Issue (i): Whether the summons issued in the second criminal case could be quashed in exercise of inherent powers.
Analysis: At the pre-trial stage, the materials were yet to be tested, and the Court declined to undertake a merits examination of the accusation under Section 482. In prosecutions for disproportionate assets, the prosecution must establish the foundational facts, after which the burden shifts to the accused to explain the assets satisfactorily. That exercise belongs to trial and not to a quash petition, especially where summoning the accused is part of the regular criminal process.
Conclusion: The summons could not be quashed.
Issue (ii): Whether the later FIR and charge sheet arose out of the same transaction as the earlier case.

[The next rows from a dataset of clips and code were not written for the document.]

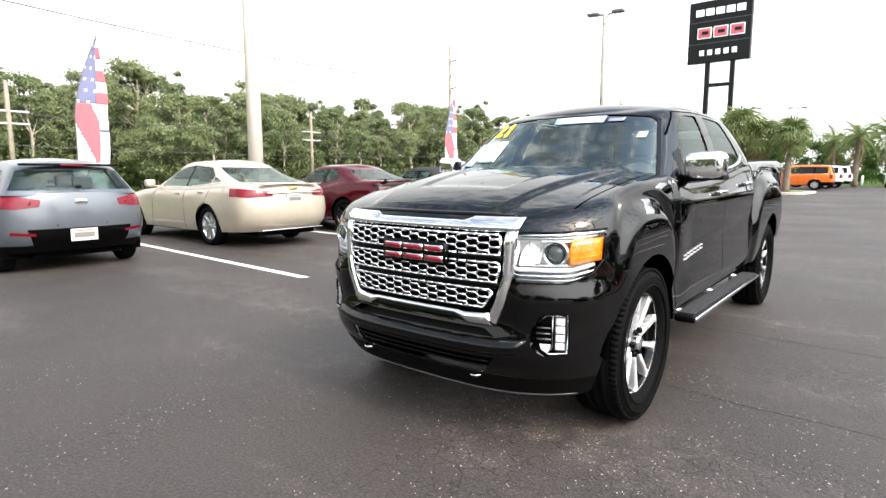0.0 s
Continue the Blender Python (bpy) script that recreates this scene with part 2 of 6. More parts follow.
def curve(*pts):
    """A smooth monotone curve through (s, value) points."""
    X, Y = np.array([p[0] for p in pts], float), np.array([p[1] for p in pts], float)
    if len(pts) == 1:
        return lambda s: np.full_like(np.asarray(s, float), Y[0])
    h, d = np.diff(X), np.diff(Y) / np.diff(X)
    k = np.zeros_like(Y)
    k[0], k[-1] = d[0], d[-1]
    for i in range(1, len(Y) - 1):
        k[i] = 0 if d[i - 1] * d[i] <= 0 else 2 * d[i - 1] * d[i] / (d[i - 1] + d[i])

    def f(s):
        s = np.clip(np.asarray(s, float), X[0], X[-1])
        i = np.clip(np.searchsorted(X, s) - 1, 0, len(X) - 2)
        u = (s - X[i]) / h[i]
        return (1 + 2 * u) * (1 - u) ** 2 * Y[i] + u * (1 - u) ** 2 * h[i] * k[i] + u * u * (3 - 2 * u) * Y[i + 1] + u * u * (u - 1) * h[i] * k[i + 1]
    return f


def smooth(a, b, v):
    u = np.clip((v - a) / (b - a), 0, 1)
    return u * u * (3 - 2 * u)


def hull(yf, yr, w, zlo, zhi, lf=0.4, lr=0.3, pf=2.4, pr=3.0, taper=None, crown=0.03, ts=None, ns=40, na=12, top=6, shape=None, roof=True):
    """A vehicle's skin: rings stacked from the lower edge zlo(y) to the upper edge zhi(y), closed by a crowned top."""
    ts = np.linspace(0, 1, 13) if ts is None else np.array(ts)
    rows = []
    a = np.linspace(0, math.pi / 2, na)
    for t in ts:
        W, F, R = float(w(t)), float(yf(t)), float(yr(t))
        x = np.concatenate([W * np.sin(a) ** (2 / pf), np.full(ns, W), (W * np.sin(a) ** (2 / pr))[::-1]])
        y = np.concatenate([F + lf * (1 - np.maximum(np.cos(a), 0) ** (2 / pf)), np.linspace(F + lf, R - lr, ns + 2)[1:-1], (R - lr * (1 - np.maximum(np.cos(a), 0) ** (2 / pr)))[::-1]])
        x[0] = x[-1] = 0
        if taper:
            x = x * taper(y)
        rows.append(np.stack([x, y, zlo(y) + (zhi(y) - zlo(y)) * t], 1))
    if roof:
        last = rows[-1]
        wm = last[:, 0].max()
        for s in np.linspace(1, 0, top + 1)[1:]:
            q = last.copy()
            q[:, 0] *= s
            q[:, 2] += crown * (last[:, 0] ** 2 - q[:, 0] ** 2) / wm ** 2
            rows.append(q)
    V = np.array(rows)
    if shape:
        V = shape(V)
    bm = bmesh.new()
    nr, nc = V.shape[:2]
    for sx in (1, -1):
        vs = [[bm.verts.new((sx * p[0], p[1], p[2])) for p in row] for row in V]
        for i in range(nr - 1):
            for j in range(nc - 1):
                q = (vs[i][j], vs[i][j + 1], vs[i + 1][j + 1], vs[i + 1][j])
                bm.faces.new(q if sx > 0 else q[::-1])
    bmesh.ops.remove_doubles(bm, verts=bm.verts, dist=2e-4)
    bmesh.ops.dissolve_degenerate(bm, edges=bm.edges, dist=1e-5)
    bmesh.ops.recalc_face_normals(bm, faces=bm.faces)
    c = sum((v.co for v in bm.verts), Vector()) / len(bm.verts)
    if sum(f.normal.dot(f.calc_center_median() - c) * f.calc_area() for f in bm.faces) < 0:
        bmesh.ops.reverse_faces(bm, faces=bm.faces)
    bm.normal_update()
    lay = bm.verts.layers.float_vector.new("n")
    for v in bm.verts:
        v[lay] = v.normal
    return bm


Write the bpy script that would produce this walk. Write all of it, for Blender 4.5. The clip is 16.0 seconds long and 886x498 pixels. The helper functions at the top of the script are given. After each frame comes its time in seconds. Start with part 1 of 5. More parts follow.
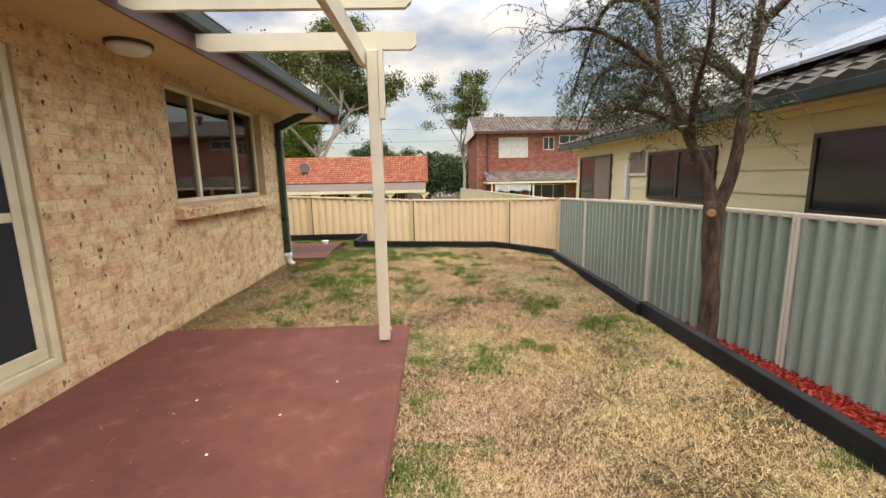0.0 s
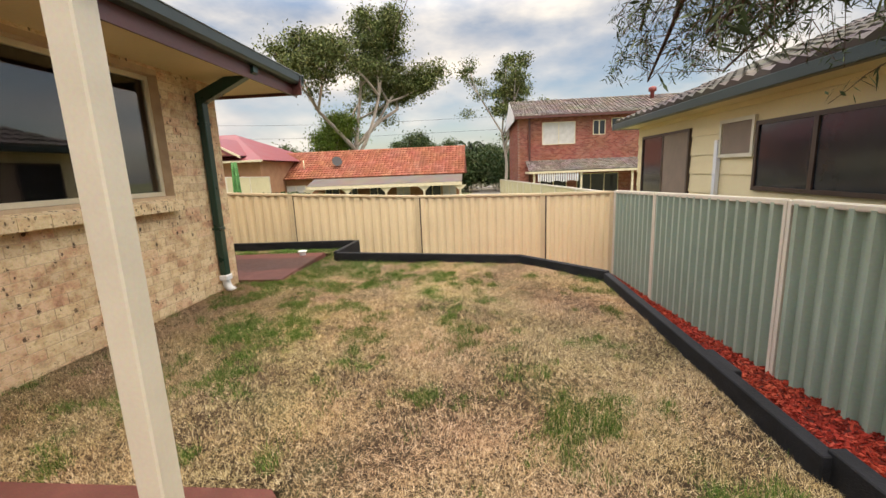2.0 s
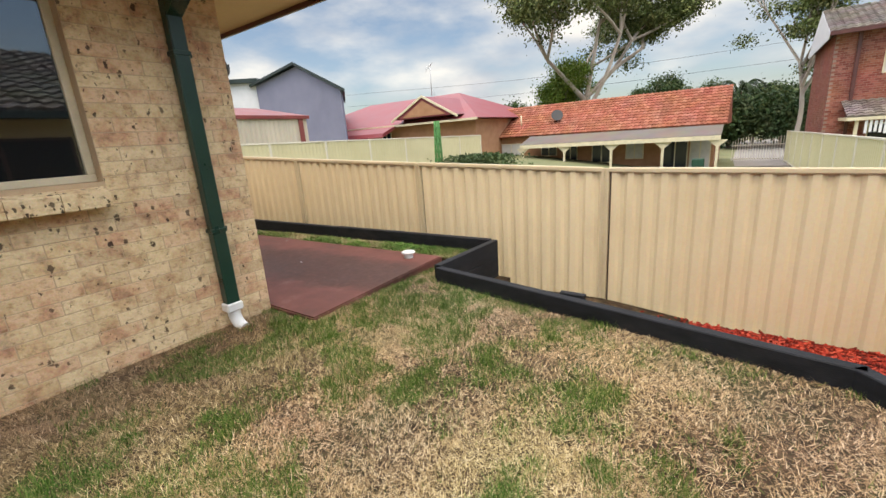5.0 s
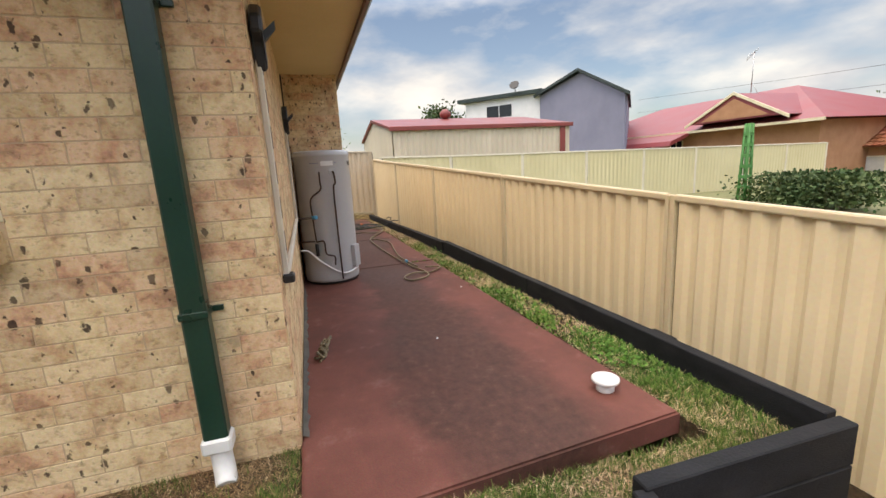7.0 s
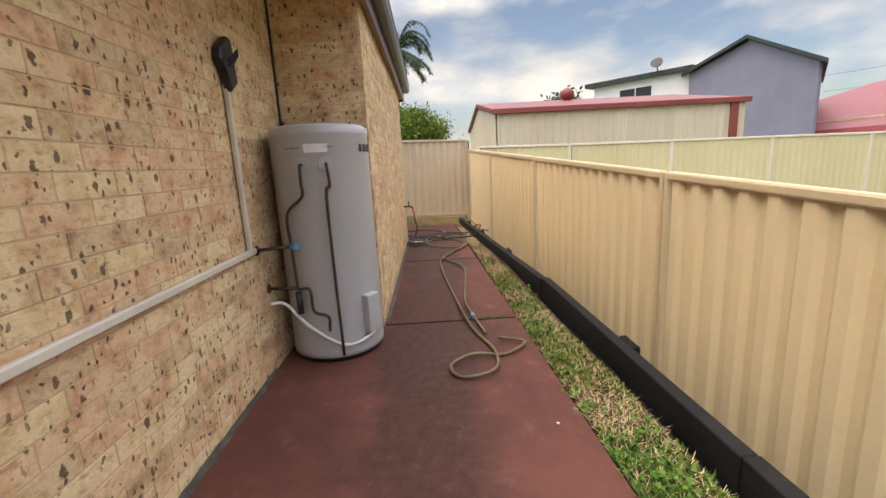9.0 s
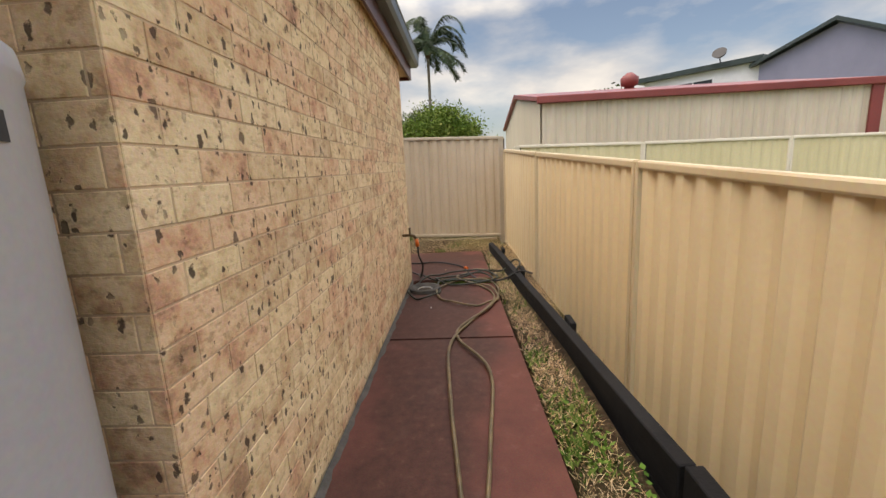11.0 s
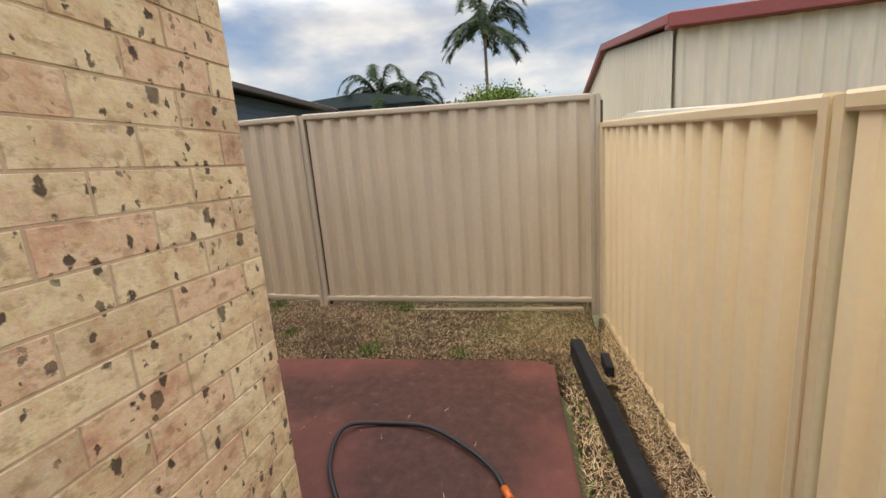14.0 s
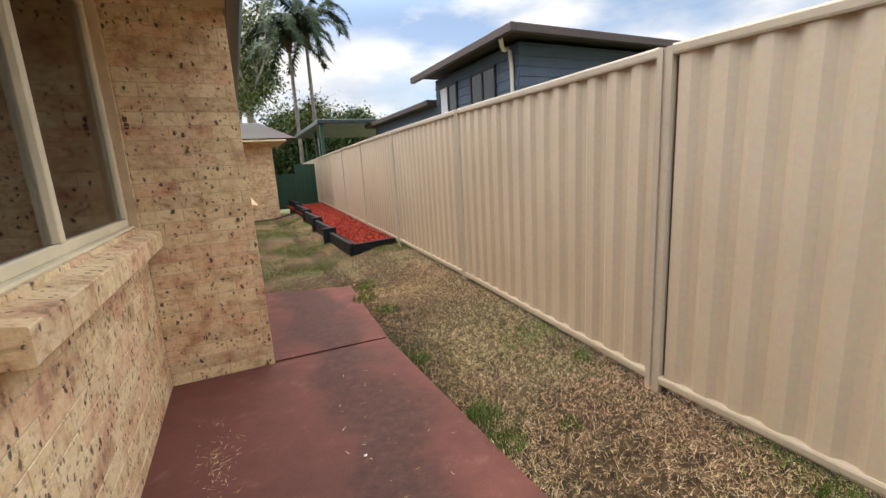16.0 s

Analysis: The competing versions turned on whether the material gathered for the later case related to the same transaction or to a distinct set of facts, but that determination would require appreciation of disputed facts and evidence. The Court held that such questions cannot be conclusively decided in proceedings under Section 482, because doing so would amount to conducting a trial at the threshold. The issue whether the alleged assets in India and those alleged outside India formed one continuing offence or separate offences was therefore left to be assessed on evidence by the trial forum.
Conclusion: The Court did not quash the proceedings on the ground of same transaction.
Issue (iii): Whether breach of the undertaking attached to the Letters Rogatory issued during further investigation vitiated the later proceedings.
Analysis: The Letters Rogatory expressly limited the use of the foreign evidence to the proceedings for which they were issued. The Court treated those undertakings as integral to the investigative permission and held that the prosecution could not take advantage of material gathered under that assurance for a separate proceeding. Since the later FIR and charge sheet were founded on the very material obtained pursuant to the Letters Rogatory, their use in the separate case was held to be inconsistent with the undertaking and with fair-trial requirements.
Conclusion: The breach of the undertaking vitiated the later proceedings.
Issue (iv): What consequential directions were required.
Analysis: To avoid miscarriage of justice, the Court held that the later records should not proceed independently before the Principal Sessions Judge. Instead, the entire material, including the later FIR, evidence and charge sheet, was to be transferred to the Designated Court where the earlier matter was pending, and that Court was to decide the appropriate course in accordance with law, including whether to treat the material as a further report or to take fresh cognisance as warranted.
Conclusion: The records were directed to be transferred to the Designated Court for appropriate action in accordance with law.
Final Conclusion: The petitions failed on the prayer to quash the summons, but the later proceedings were held to be procedurally unsustainable in their then form and were directed to be placed before the court seized of the earlier case for further action under the Code.
Ratio Decidendi: Material gathered under a court-bound letter of request and express undertaking for use in a specified proceeding cannot be diverted to support a separate prosecution, and questions requiring trial-level appreciation of disputed facts cannot be conclusively resolved in a quash petition under inherent jurisdiction.